Il a été rapide, même pas deux mois. Je voulais absolument Mylène Jampanoï pour le rôle de Jézabel, et je n’ai pas été déçue. J’ai voulu tourner en 35 mm, ce qui coûte très cher. Et j’ai engagé l’un des meilleurs chefs-opérateurs actuel, qui a tourné avec le gratin du cinéma. Mais les conditions étaient telles que nous n’avons pas pu faire plus de trois prises par plan.

■ Vous avez fait des avant-premières à Lille, Versailles, Bordeaux, Besançon, Lyon : des salles pleines, alors que la séance était payante. Quelles ont été les réactions du public ?

En général, très bonnes, surtout chez les jeunes, que je vois parfois en pleurs, en tout cas bouleversés et la gorge nouée. Le public est pour le moment principalement catholique, et je me heurte tout de même à une frange, un quart des spectateurs, dirais-je, qui sont scandalisés par ce qu’ils considèrent comme « un film pornographique ». Mais de manière générale, c’est un succès, et je suis surtout très touchée par les réactions des prêtres qui me disent combien ce que j’évoque peut être véridique. Il y a aussi des réactions plus étranges : à Mulhouse, un psychanalyste a pris la parole pour expliquer combien « l’humanité est noire » et que « nous avons tous été faits dans la haine ». Il y avait là des musulmans aussi, qui clamaient que Dieu n’a pas d’image, et certainement pas l’homme… Mais j’ai aussi rencontré deux journalistes qui se disaient agnostiques et pourtant bouleversés par le film.

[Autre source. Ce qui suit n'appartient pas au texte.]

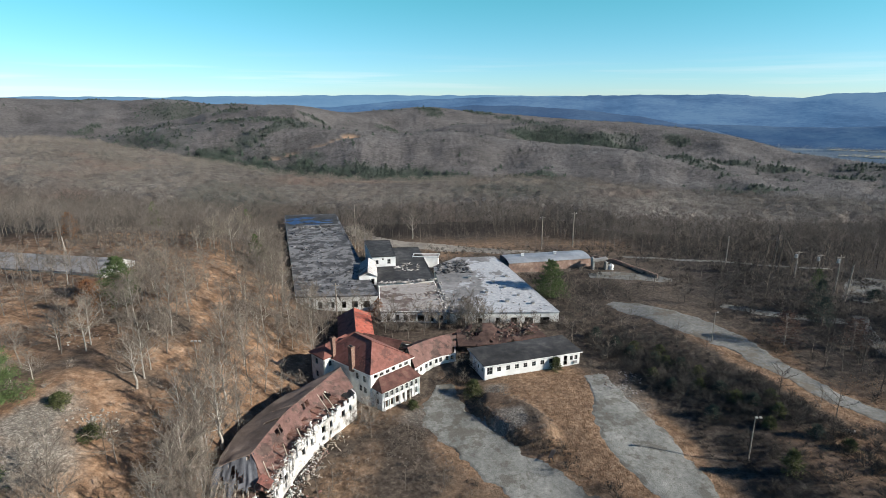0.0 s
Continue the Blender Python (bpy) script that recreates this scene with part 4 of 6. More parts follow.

■ Que répondez-vous à ceux qui accusent le film de salir l’image du prêtre ?

Qu’ils se trompent fondamentalement. Ce que je montre, autant à travers Jézabel (Mylène Jampanoï) que le personnage du prêtre (Marc Ruchmann), c’est combien la tentation et le mal font partie de nous, de nous tous. Et que parallèlement, nous sommes tous faits aussi pour l’amour.
Jézabel est certes une sorte de Marie-Madeleine, mais elle évoque aussi le publicain qui prie au fond de la synagogue, conscient de son indignité, quand le pharisien occupe le premier rang, sûr de son salut. C’est un film sur la miséricorde.


■ On vous reproche aussi un certain sentimentalisme…

J’assume le fait de faire des films populaires. D’ailleurs, le prochain sera un parfait mélo.